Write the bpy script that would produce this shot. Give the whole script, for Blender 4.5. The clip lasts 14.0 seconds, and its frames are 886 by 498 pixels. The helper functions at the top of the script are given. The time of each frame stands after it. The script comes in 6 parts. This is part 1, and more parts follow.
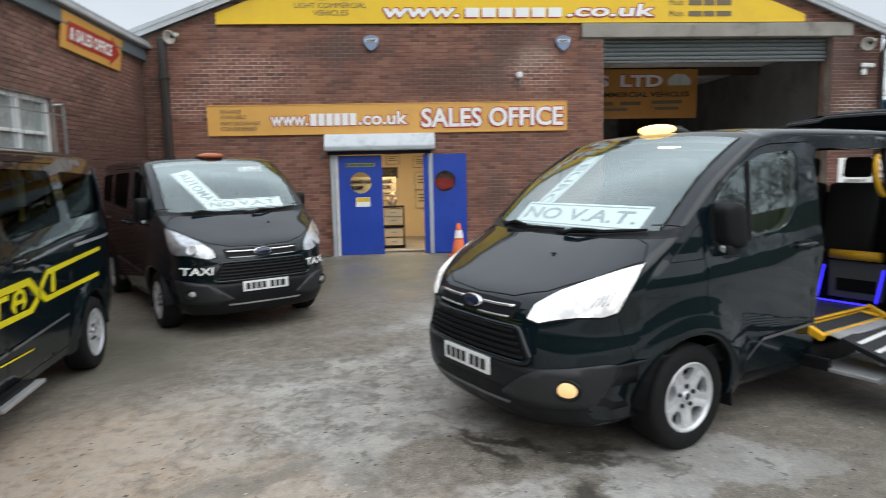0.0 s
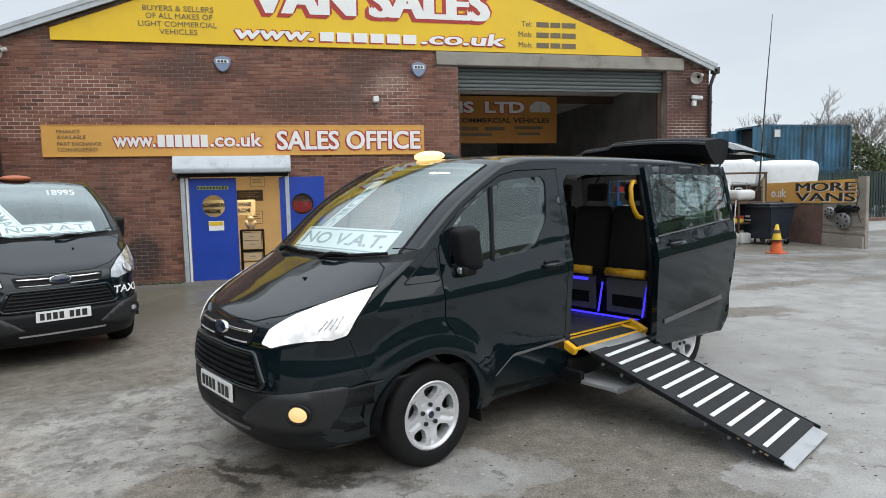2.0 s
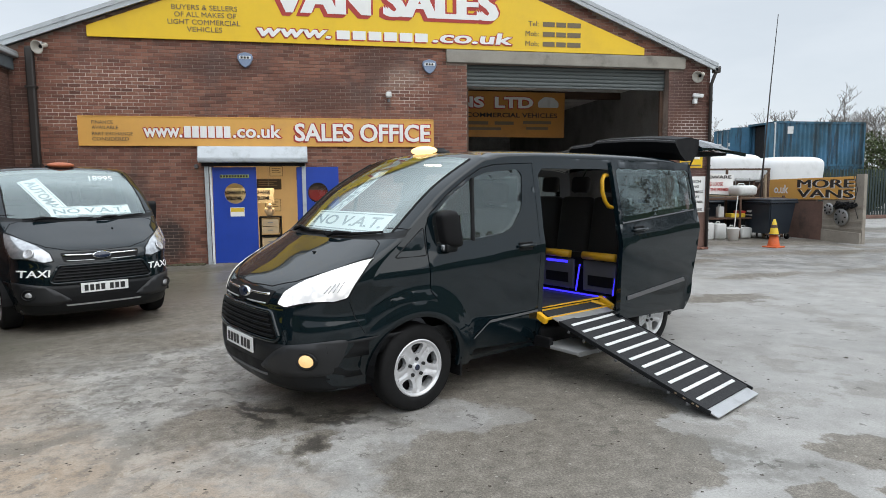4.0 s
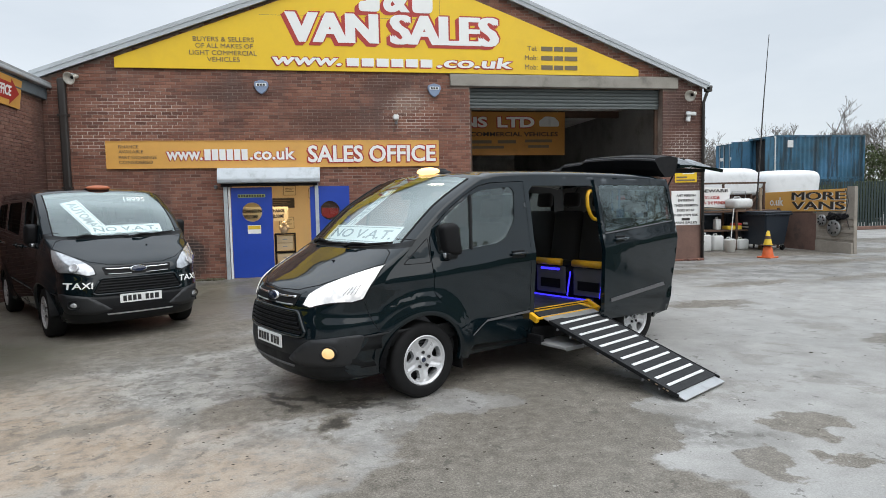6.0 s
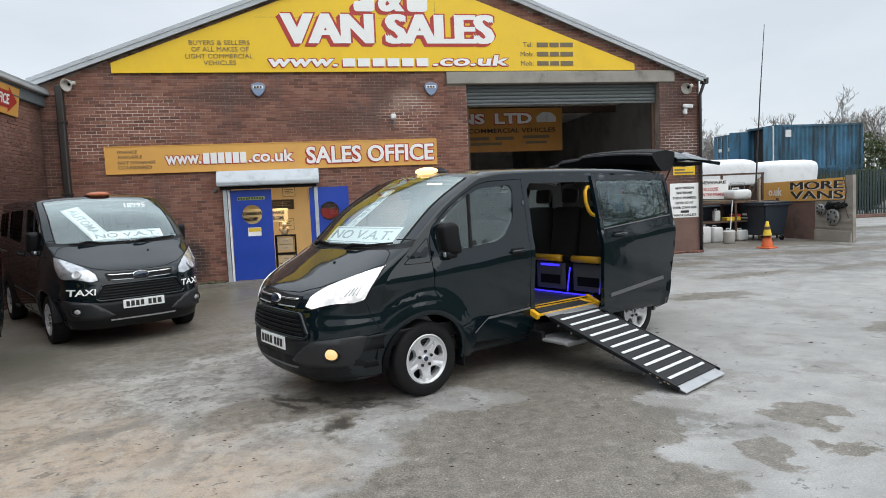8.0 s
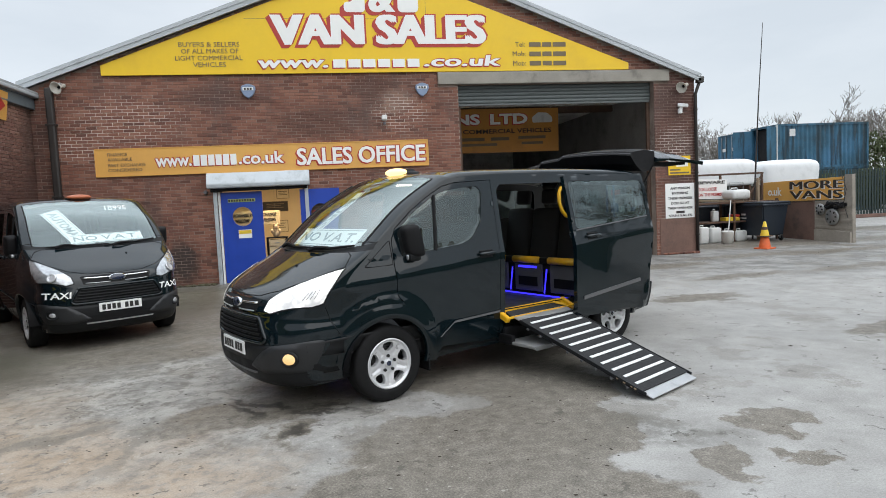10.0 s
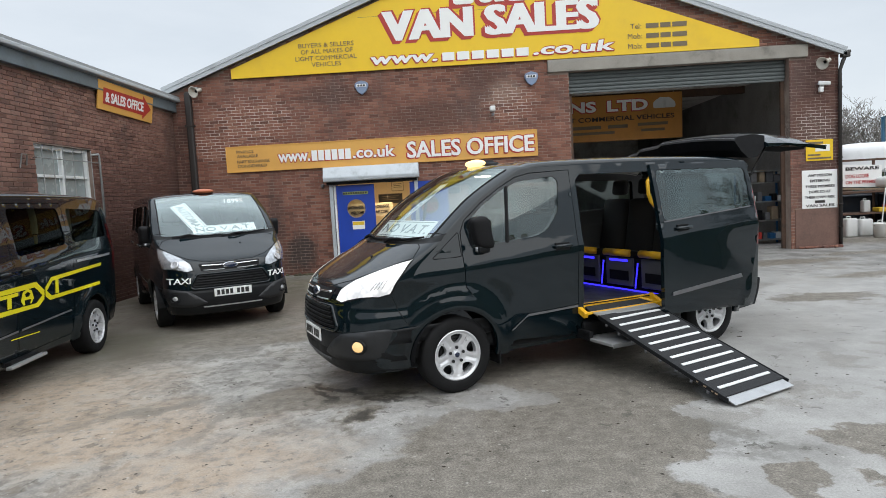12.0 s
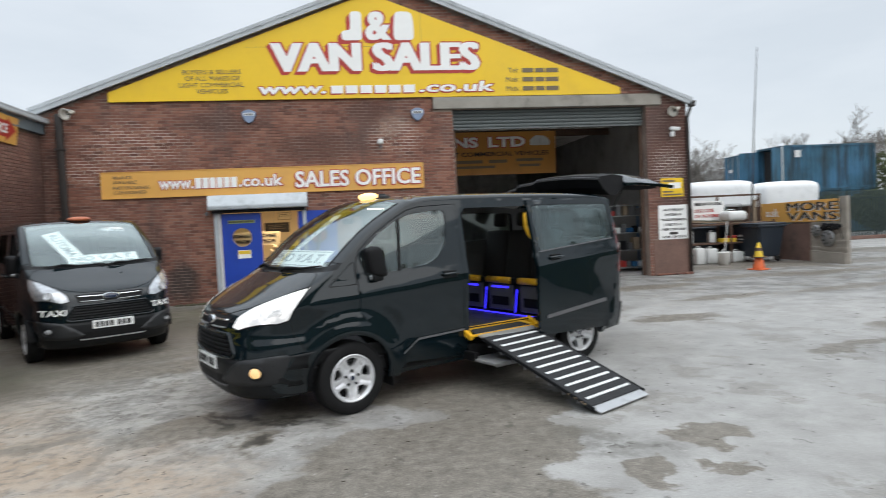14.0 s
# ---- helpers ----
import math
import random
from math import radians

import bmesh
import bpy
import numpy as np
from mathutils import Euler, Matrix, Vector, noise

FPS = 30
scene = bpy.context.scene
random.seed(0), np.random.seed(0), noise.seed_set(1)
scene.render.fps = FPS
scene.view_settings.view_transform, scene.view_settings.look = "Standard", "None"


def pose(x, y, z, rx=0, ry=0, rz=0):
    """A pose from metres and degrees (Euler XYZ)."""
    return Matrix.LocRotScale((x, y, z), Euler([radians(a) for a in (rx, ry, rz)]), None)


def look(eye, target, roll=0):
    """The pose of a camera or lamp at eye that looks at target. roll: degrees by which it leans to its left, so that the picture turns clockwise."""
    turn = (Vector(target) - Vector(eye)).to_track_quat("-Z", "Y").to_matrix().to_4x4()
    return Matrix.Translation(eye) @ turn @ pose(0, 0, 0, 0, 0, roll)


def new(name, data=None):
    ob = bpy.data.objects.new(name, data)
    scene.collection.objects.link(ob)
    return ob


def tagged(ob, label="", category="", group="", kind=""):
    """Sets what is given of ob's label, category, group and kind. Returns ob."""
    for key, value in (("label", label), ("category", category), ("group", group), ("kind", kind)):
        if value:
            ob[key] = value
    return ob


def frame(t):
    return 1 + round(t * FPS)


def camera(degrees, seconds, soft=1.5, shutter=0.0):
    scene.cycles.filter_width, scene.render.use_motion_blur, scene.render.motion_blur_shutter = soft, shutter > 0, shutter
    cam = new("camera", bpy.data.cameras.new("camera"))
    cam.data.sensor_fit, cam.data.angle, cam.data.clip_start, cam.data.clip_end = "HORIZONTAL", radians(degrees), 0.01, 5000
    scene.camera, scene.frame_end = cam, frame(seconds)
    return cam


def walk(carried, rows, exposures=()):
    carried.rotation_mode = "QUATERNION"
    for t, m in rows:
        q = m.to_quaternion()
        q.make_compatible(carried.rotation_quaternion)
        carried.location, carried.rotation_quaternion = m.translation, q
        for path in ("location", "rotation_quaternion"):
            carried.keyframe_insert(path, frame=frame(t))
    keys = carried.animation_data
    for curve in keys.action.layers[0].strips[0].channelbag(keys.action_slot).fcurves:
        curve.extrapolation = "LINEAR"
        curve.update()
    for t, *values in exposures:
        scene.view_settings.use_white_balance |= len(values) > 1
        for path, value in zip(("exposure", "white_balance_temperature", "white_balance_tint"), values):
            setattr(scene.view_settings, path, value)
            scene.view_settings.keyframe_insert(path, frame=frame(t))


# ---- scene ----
# the camera and its walk
cam = camera(69.8, 14.0, soft=0.9, shutter=0.28)
PATH = [
    (0, (0.443, -13.818, 1.745), (0.595, -11.838, 1.507), -1.3),
    (0.5, (0.704, -13.824, 1.728), (1.145, -11.885, 1.514), -3.1),
    (1, (0.986, -13.937, 1.752), (1.419, -12.002, 1.49), -2.1),
    (1.5, (1.23, -13.949, 1.748), (1.702, -12.021, 1.5), -1.3),
    (2, (1.436, -14.019, 1.745), (1.881, -12.078, 1.568), -1.3),
    (2.2, (1.517, -14.076, 1.731), (1.909, -12.127, 1.513), -0.1),
    (4.3, (1.466, -14.961, 1.722), (1.86, -13.01, 1.529), -0.7),
    (4.5, (1.444, -15.037, 1.731), (1.836, -13.085, 1.546), -1.4),
    (5, (1.333, -15.245, 1.723), (1.787, -13.301, 1.594), -1.7),
    (5.5, (1.323, -15.432, 1.726), (1.737, -13.48, 1.601), -2.7),
    (6, (1.39, -15.592, 1.717), (1.759, -13.632, 1.569), -1.2),
    (6.5, (1.396, -15.67, 1.743), (1.769, -13.708, 1.642), -2.2),
    (7, (1.402, -15.691, 1.727), (1.801, -13.733, 1.629), -2.1),
    (7.5, (1.405, -15.672, 1.728), (1.77, -13.712, 1.564), -2.2),
    (8, (1.389, -15.634, 1.74), (1.756, -13.675, 1.583), -2.5),
    (8.2, (1.391, -15.629, 1.74), (1.815, -13.68, 1.589), -2.5),
    (10.3, (1.914, -15.588, 1.725), (2.247, -13.622, 1.574), -2.6),
    (10.5, (1.994, -15.535, 1.733), (2.342, -13.57, 1.592), -2.0),
    (11, (2.133, -15.555, 1.737), (2.436, -13.579, 1.66), -2.5),
    (11.5, (2.253, -15.58, 1.713), (2.322, -13.585, 1.587), -1.7),
    (12, (2.314, -15.603, 1.702), (2.253, -13.61, 1.543), -3.2),
    (12.5, (2.202, -15.727, 1.727), (2.133, -13.732, 1.619), -1.4),
    (13, (2.085, -15.83, 1.713), (2.034, -13.832, 1.642), -2.7),
    (13.5, (2.056, -15.907, 1.726), (2.038, -13.909, 1.633), -2.5),
    (14, (2.22, -15.991, 1.731), (2.523, -14.016, 1.644), -2.7),
]
walk(cam, [(t, look(eye, target, roll)) for t, eye, target, roll in PATH])


# overcast daylight: a pale sky with a weak, very soft sun
SUN_UP, SUN_ROUND = 48.0, 150.0
world = bpy.data.worlds.new("overcast_sky")
scene.world = world
world.use_nodes = True
wn, wl = world.node_tree.nodes, world.node_tree.links
wn.clear()
w_out = wn.new("ShaderNodeOutputWorld")
w_back = wn.new("ShaderNodeBackground")
w_sky = wn.new("ShaderNodeTexSky")
w_sky.sky_type = "NISHITA"
w_sky.sun_disc = False
w_sky.sun_elevation, w_sky.sun_rotation = radians(SUN_UP), radians(SUN_ROUND)
w_gain = wn.new("ShaderNodeVectorMath")
w_gain.operation = "SCALE"
w_gain.inputs["Scale"].default_value = 0.10
w_co = wn.new("ShaderNodeTexCoord")
w_map = wn.new("ShaderNodeMapping")
w_map.inputs["Scale"].default_value = (1.0, 1.0, 3.2)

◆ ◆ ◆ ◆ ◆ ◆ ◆

**Task description**
Output the lines above in full and exactly as given, omitting any pictures.

**Answer to the problem**
Write the bpy script that would produce this shot. Give the whole script, for Blender 4.5. The clip lasts 14.0 seconds, and its frames are 886 by 498 pixels. The helper functions at the top of the script are given. The time of each frame stands after it. The script comes in 6 parts. This is part 1, and more parts follow.
0.0 s
2.0 s
4.0 s
6.0 s
8.0 s
10.0 s
12.0 s
14.0 s
# ---- helpers ----
import math
import random
from math import radians

import bmesh
import bpy
import numpy as np
from mathutils import Euler, Matrix, Vector, noise

FPS = 30
scene = bpy.context.scene
random.seed(0), np.random.seed(0), noise.seed_set(1)
scene.render.fps = FPS
scene.view_settings.view_transform, scene.view_settings.look = "Standard", "None"


def pose(x, y, z, rx=0, ry=0, rz=0):
    """A pose from metres and degrees (Euler XYZ)."""
    return Matrix.LocRotScale((x, y, z), Euler([radians(a) for a in (rx, ry, rz)]), None)


def look(eye, target, roll=0):
    """The pose of a camera or lamp at eye that looks at target. roll: degrees by which it leans to its left, so that the picture turns clockwise."""
    turn = (Vector(target) - Vector(eye)).to_track_quat("-Z", "Y").to_matrix().to_4x4()
    return Matrix.Translation(eye) @ turn @ pose(0, 0, 0, 0, 0, roll)


def new(name, data=None):
    ob = bpy.data.objects.new(name, data)
    scene.collection.objects.link(ob)
    return ob


def tagged(ob, label="", category="", group="", kind=""):
    """Sets what is given of ob's label, category, group and kind. Returns ob."""
    for key, value in (("label", label), ("category", category), ("group", group), ("kind", kind)):
        if value:
            ob[key] = value
    return ob


def frame(t):
    return 1 + round(t * FPS)


def camera(degrees, seconds, soft=1.5, shutter=0.0):
    scene.cycles.filter_width, scene.render.use_motion_blur, scene.render.motion_blur_shutter = soft, shutter > 0, shutter
    cam = new("camera", bpy.data.cameras.new("camera"))
    cam.data.sensor_fit, cam.data.angle, cam.data.clip_start, cam.data.clip_end = "HORIZONTAL", radians(degrees), 0.01, 5000
    scene.camera, scene.frame_end = cam, frame(seconds)
    return cam


def walk(carried, rows, exposures=()):
    carried.rotation_mode = "QUATERNION"
    for t, m in rows:
        q = m.to_quaternion()
        q.make_compatible(carried.rotation_quaternion)
        carried.location, carried.rotation_quaternion = m.translation, q
        for path in ("location", "rotation_quaternion"):
            carried.keyframe_insert(path, frame=frame(t))
    keys = carried.animation_data
    for curve in keys.action.layers[0].strips[0].channelbag(keys.action_slot).fcurves:
        curve.extrapolation = "LINEAR"
        curve.update()
    for t, *values in exposures:
        scene.view_settings.use_white_balance |= len(values) > 1
        for path, value in zip(("exposure", "white_balance_temperature", "white_balance_tint"), values):
            setattr(scene.view_settings, path, value)
            scene.view_settings.keyframe_insert(path, frame=frame(t))


# ---- scene ----
# the camera and its walk
cam = camera(69.8, 14.0, soft=0.9, shutter=0.28)
PATH = [
    (0, (0.443, -13.818, 1.745), (0.595, -11.838, 1.507), -1.3),
    (0.5, (0.704, -13.824, 1.728), (1.145, -11.885, 1.514), -3.1),
    (1, (0.986, -13.937, 1.752), (1.419, -12.002, 1.49), -2.1),
    (1.5, (1.23, -13.949, 1.748), (1.702, -12.021, 1.5), -1.3),
    (2, (1.436, -14.019, 1.745), (1.881, -12.078, 1.568), -1.3),
    (2.2, (1.517, -14.076, 1.731), (1.909, -12.127, 1.513), -0.1),
    (4.3, (1.466, -14.961, 1.722), (1.86, -13.01, 1.529), -0.7),
    (4.5, (1.444, -15.037, 1.731), (1.836, -13.085, 1.546), -1.4),
    (5, (1.333, -15.245, 1.723), (1.787, -13.301, 1.594), -1.7),
    (5.5, (1.323, -15.432, 1.726), (1.737, -13.48, 1.601), -2.7),
    (6, (1.39, -15.592, 1.717), (1.759, -13.632, 1.569), -1.2),
    (6.5, (1.396, -15.67, 1.743), (1.769, -13.708, 1.642), -2.2),
    (7, (1.402, -15.691, 1.727), (1.801, -13.733, 1.629), -2.1),
    (7.5, (1.405, -15.672, 1.728), (1.77, -13.712, 1.564), -2.2),
    (8, (1.389, -15.634, 1.74), (1.756, -13.675, 1.583), -2.5),
    (8.2, (1.391, -15.629, 1.74), (1.815, -13.68, 1.589), -2.5),
    (10.3, (1.914, -15.588, 1.725), (2.247, -13.622, 1.574), -2.6),
    (10.5, (1.994, -15.535, 1.733), (2.342, -13.57, 1.592), -2.0),
    (11, (2.133, -15.555, 1.737), (2.436, -13.579, 1.66), -2.5),
    (11.5, (2.253, -15.58, 1.713), (2.322, -13.585, 1.587), -1.7),
    (12, (2.314, -15.603, 1.702), (2.253, -13.61, 1.543), -3.2),
    (12.5, (2.202, -15.727, 1.727), (2.133, -13.732, 1.619), -1.4),
    (13, (2.085, -15.83, 1.713), (2.034, -13.832, 1.642), -2.7),
    (13.5, (2.056, -15.907, 1.726), (2.038, -13.909, 1.633), -2.5),
    (14, (2.22, -15.991, 1.731), (2.523, -14.016, 1.644), -2.7),
]
walk(cam, [(t, look(eye, target, roll)) for t, eye, target, roll in PATH])


# overcast daylight: a pale sky with a weak, very soft sun
SUN_UP, SUN_ROUND = 48.0, 150.0
world = bpy.data.worlds.new("overcast_sky")
scene.world = world
world.use_nodes = True
wn, wl = world.node_tree.nodes, world.node_tree.links
wn.clear()
w_out = wn.new("ShaderNodeOutputWorld")
w_back = wn.new("ShaderNodeBackground")
w_sky = wn.new("ShaderNodeTexSky")
w_sky.sky_type = "NISHITA"
w_sky.sun_disc = False
w_sky.sun_elevation, w_sky.sun_rotation = radians(SUN_UP), radians(SUN_ROUND)
w_gain = wn.new("ShaderNodeVectorMath")
w_gain.operation = "SCALE"
w_gain.inputs["Scale"].default_value = 0.10
w_co = wn.new("ShaderNodeTexCoord")
w_map = wn.new("ShaderNodeMapping")
w_map.inputs["Scale"].default_value = (1.0, 1.0, 3.2)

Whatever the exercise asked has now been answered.